Agravo de instrumento. Recuperação judicial. Decisão que liberou "trava bancária" em relação a recebíveis objeto de cessão fiduciária de crédito. Cédula de crédito bancário com contrato de constituição de alienação fiduciária em garantia (cessão fiduciária de direitos de crédito). Direitos de crédito (recebíveis) tem a natureza legal de bens móveis (art. 83, III, CC) e se incluem no § 3º do art. 49, da Lei nº 11.101/2005. Propriedade fiduciária que se constitui mediante o registro do título no Registro de Títulos e Documentos. Inteligência do art. 1.361, § Io, do Código Civil. Contrato de cessão de crédito regularmente registrado no Registro Público configura direito real em garanoLa. Créditos não sujeitos aos efeitos da recuperação. Recurso provido.

Todavia tribunais como o do Estado do Rio de Janeiro já se posicionam para entendimentos inovadores que implicam benefício ao concurso de credores.

Os desembargadores que integram a segunda câmara cível daquela Corte Estadual liberaram somente 50% por cento dos recebíveis futuros de duas pessoas jurídicas que se encontravam em recuperação judicial. No acordão, os magistrados ponderaram a necessidade da observância do princípio da preservação da empresa e da função social do contrato, como caros aos fins a que o diploma de regência se destina. 

Destarte, com a prolação do acordão, as instituições financeiras passaram a ingressar no rol comum de credores de modo a integrar o rateio pelo qual cada um destes receberá os valores devidos no tocante a outra metade.

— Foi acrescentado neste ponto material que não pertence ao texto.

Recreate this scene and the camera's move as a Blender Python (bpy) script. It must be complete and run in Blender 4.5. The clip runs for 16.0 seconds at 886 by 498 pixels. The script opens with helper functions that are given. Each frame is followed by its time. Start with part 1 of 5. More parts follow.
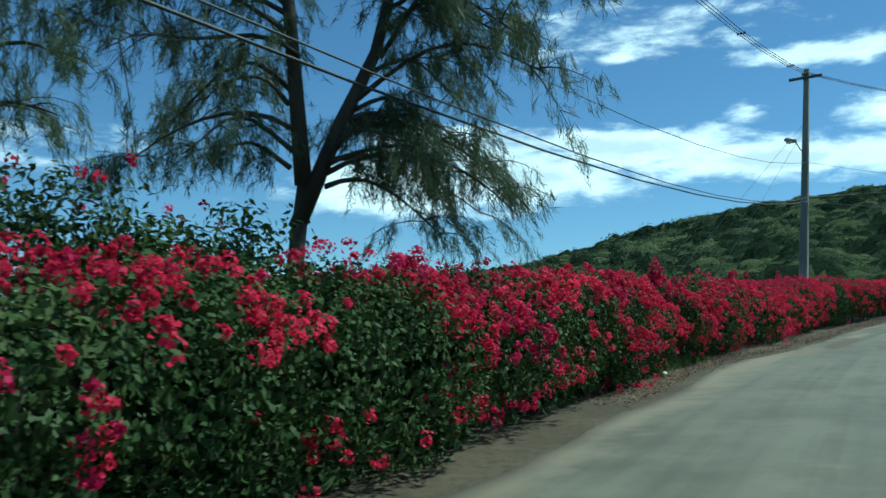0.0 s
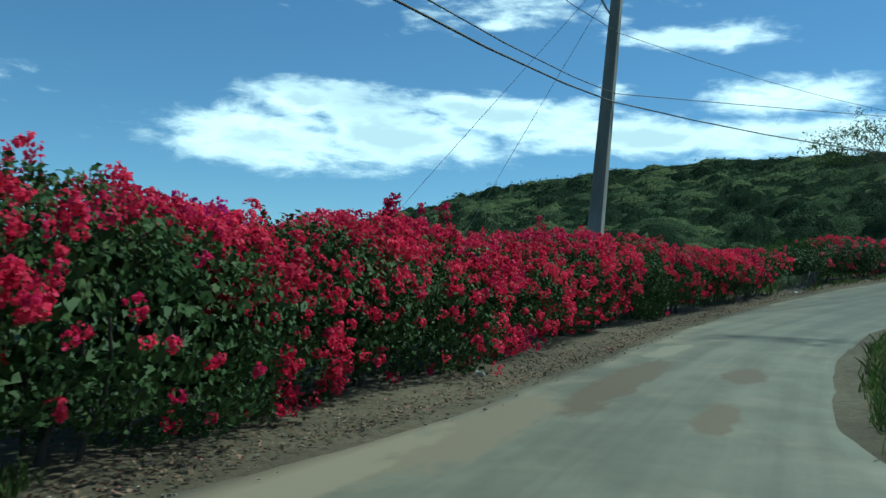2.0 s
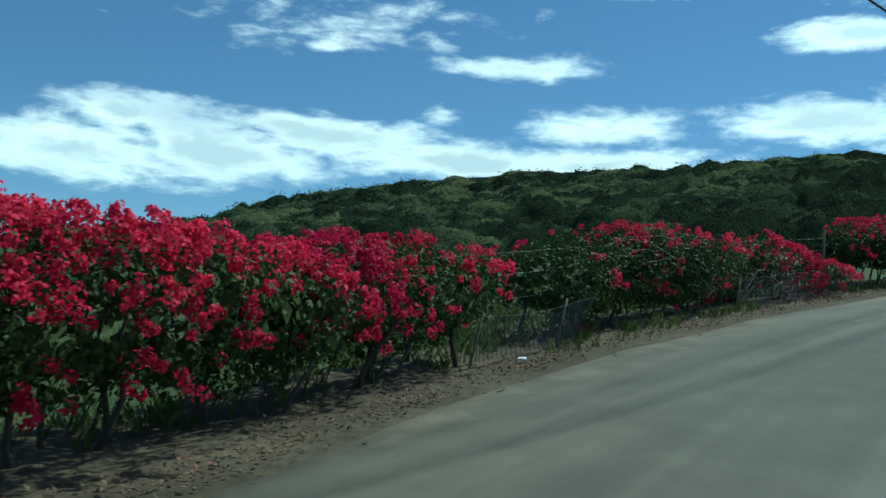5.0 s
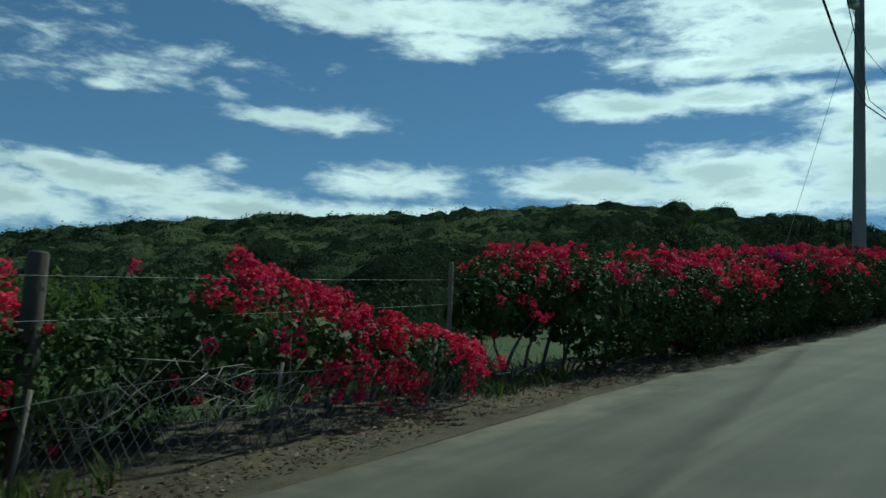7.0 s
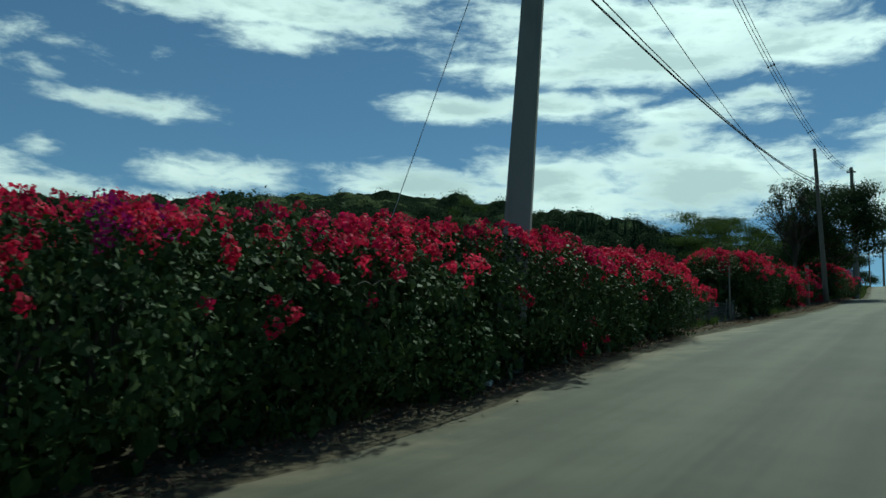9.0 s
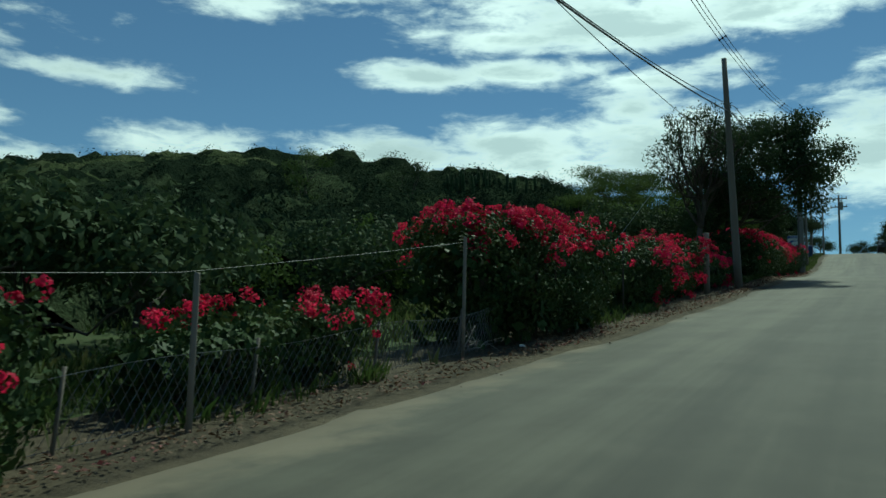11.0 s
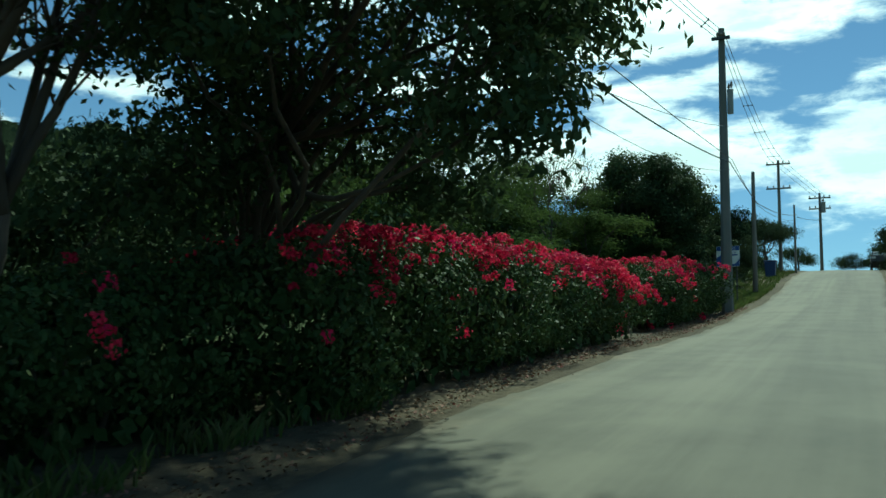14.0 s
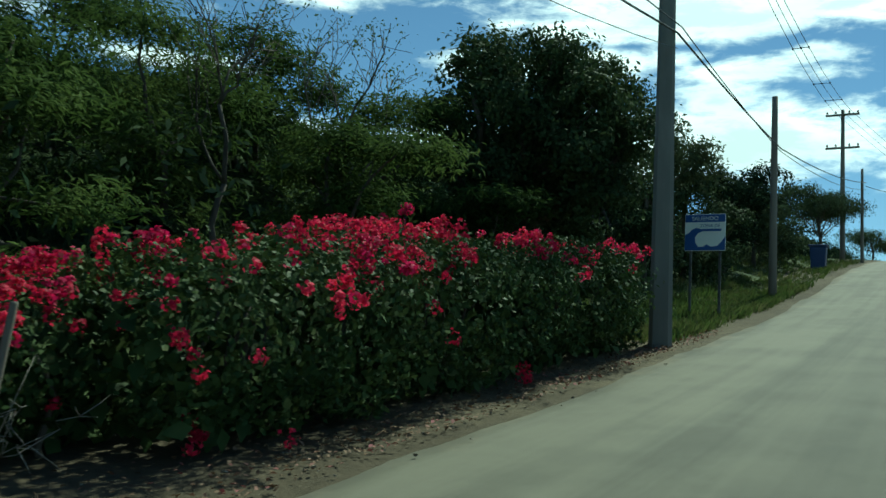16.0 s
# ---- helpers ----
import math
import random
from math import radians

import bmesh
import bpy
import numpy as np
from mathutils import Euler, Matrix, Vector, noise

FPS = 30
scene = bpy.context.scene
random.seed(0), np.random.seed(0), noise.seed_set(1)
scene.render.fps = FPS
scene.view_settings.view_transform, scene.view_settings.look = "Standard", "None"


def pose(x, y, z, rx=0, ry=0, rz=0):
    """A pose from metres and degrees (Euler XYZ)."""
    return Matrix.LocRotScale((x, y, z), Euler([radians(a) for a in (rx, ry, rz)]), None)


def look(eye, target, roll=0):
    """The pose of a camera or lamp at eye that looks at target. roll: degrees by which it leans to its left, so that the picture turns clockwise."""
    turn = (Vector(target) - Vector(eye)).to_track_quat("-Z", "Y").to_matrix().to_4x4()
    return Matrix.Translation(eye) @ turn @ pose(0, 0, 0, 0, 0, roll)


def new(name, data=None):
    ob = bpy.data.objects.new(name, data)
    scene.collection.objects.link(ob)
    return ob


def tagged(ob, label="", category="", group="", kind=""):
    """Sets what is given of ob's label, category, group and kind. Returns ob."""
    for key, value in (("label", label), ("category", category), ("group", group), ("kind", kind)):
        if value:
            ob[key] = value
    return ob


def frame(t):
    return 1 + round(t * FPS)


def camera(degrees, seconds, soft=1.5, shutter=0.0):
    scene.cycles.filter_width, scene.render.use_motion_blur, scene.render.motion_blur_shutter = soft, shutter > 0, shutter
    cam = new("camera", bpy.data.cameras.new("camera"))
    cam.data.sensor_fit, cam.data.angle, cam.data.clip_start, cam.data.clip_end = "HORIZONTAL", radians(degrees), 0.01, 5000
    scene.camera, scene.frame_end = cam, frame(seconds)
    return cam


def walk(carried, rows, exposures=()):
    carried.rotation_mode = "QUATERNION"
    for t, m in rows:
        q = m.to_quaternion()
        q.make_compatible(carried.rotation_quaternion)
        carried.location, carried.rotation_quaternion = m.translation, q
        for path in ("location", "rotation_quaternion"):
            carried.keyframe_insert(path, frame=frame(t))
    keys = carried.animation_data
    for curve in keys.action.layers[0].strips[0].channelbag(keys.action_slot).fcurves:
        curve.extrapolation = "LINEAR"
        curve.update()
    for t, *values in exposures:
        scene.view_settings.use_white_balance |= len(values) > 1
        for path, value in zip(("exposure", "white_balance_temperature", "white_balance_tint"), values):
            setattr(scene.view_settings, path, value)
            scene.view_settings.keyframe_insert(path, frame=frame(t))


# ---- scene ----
cam = camera(52.66, 16.0, soft=1.5, shutter=0.06)
PATH = [
    (0, pose(0.000, 0.000, 1.472, 95.77, 0.29, -0.29)),
    (0.5, pose(2.433, 4.940, 1.617, 94.93, -0.24, -3.35)),
    (1, pose(4.774, 9.785, 1.924, 94.80, -2.17, -5.35)),
    (1.5, pose(7.090, 14.345, 2.115, 94.06, -3.16, -8.02)),
    (2, pose(9.349, 18.617, 2.315, 93.31, -2.50, -8.97)),
    (2.5, pose(11.516, 22.688, 2.507, 92.66, -3.35, -10.27)),
    (3, pose(13.589, 26.499, 2.645, 92.27, -3.25, -12.02)),
    (3.2, pose(14.444, 27.937, 2.747, 92.56, -3.41, -12.26)),
    (3.7, pose(16.688, 31.453, 2.989, 93.18, -3.26, -14.15)),
    (4.2, pose(19.083, 34.847, 3.221, 93.95, -3.04, -16.51)),
    (4.75, pose(21.882, 38.397, 3.491, 94.80, -2.75, -19.15)),
    (5.3, pose(24.842, 41.709, 3.807, 95.47, -2.50, -21.25)),
    (5.5, pose(25.957, 42.849, 3.937, 95.68, -2.61, -22.37)),
    (6, pose(28.913, 45.496, 4.271, 96.50, -2.53, -25.56)),
    (6.5, pose(32.061, 47.896, 4.716, 98.10, -2.27, -29.82)),
    (7, pose(35.367, 50.062, 5.207, 98.98, -2.08, -33.74)),
    (7.5, pose(38.756, 51.977, 5.688, 99.59, -2.36, -37.04)),
    (8, pose(42.322, 53.653, 6.197, 100.29, -2.24, -40.03)),
    (8.5, pose(46.066, 55.109, 6.750, 100.22, -2.26, -42.94)),
    (9, pose(49.907, 56.424, 7.326, 99.19, -2.01, -44.82)),
    (9.2, pose(51.492, 56.919, 7.555, 98.86, -1.96, -45.35)),
    (9.7, pose(55.460, 58.123, 8.135, 98.48, -1.78, -45.65)),
    (10.2, pose(59.452, 59.294, 8.729, 98.01, -1.57, -46.04)),
    (10.75, pose(63.914, 60.604, 9.421, 97.48, -1.34, -46.47)),
    (11.3, pose(68.500, 62.003, 10.176, 97.05, -1.15, -46.81)),
    (11.5, pose(70.203, 62.540, 10.469, 97.64, -1.65, -47.37)),
    (12, pose(74.565, 63.838, 11.084, 97.62, -2.17, -48.70)),
    (12.5, pose(79.124, 65.150, 11.649, 97.15, -1.17, -48.79)),
    (13, pose(83.983, 66.543, 12.346, 97.70, -0.76, -48.47)),
    (13.5, pose(88.849, 67.948, 13.012, 97.46, -1.33, -47.71)),
    (14, pose(93.658, 69.263, 13.689, 97.82, -1.33, -46.69)),
    (14.5, pose(98.379, 70.591, 14.392, 98.34, -1.94, -45.80)),
    (15, pose(102.932, 72.015, 15.005, 97.89, -2.69, -44.05)),
    (15.5, pose(107.423, 73.628, 15.486, 97.10, -3.06, -42.91)),
    (16, pose(111.957, 75.287, 15.906, 96.40, -3.04, -42.04)),
]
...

Em termos práticos, a decisão do Tribunal de Justiça do Rio de Janeiro impede que os valores pagos pelos clientes às empresas sejam diretamente depositados em conta dos bancos, o que torna impraticável a atividade comercial, haja vista que estas dependem de capital de giro para renovar e repor o estoque de suas mercadorias.

Conclusão

Em vista dos fatos apresentados e à guisa de conclusão, somos pela inclusão dos créditos decorrentes de cessão fiduciária no rol comum que compõe o concurso geral de credores na Lei 11.101 de 2005, não como medida de isonomia, mas em atendimento aos princípio da função social do contrato e da preservação da empresa.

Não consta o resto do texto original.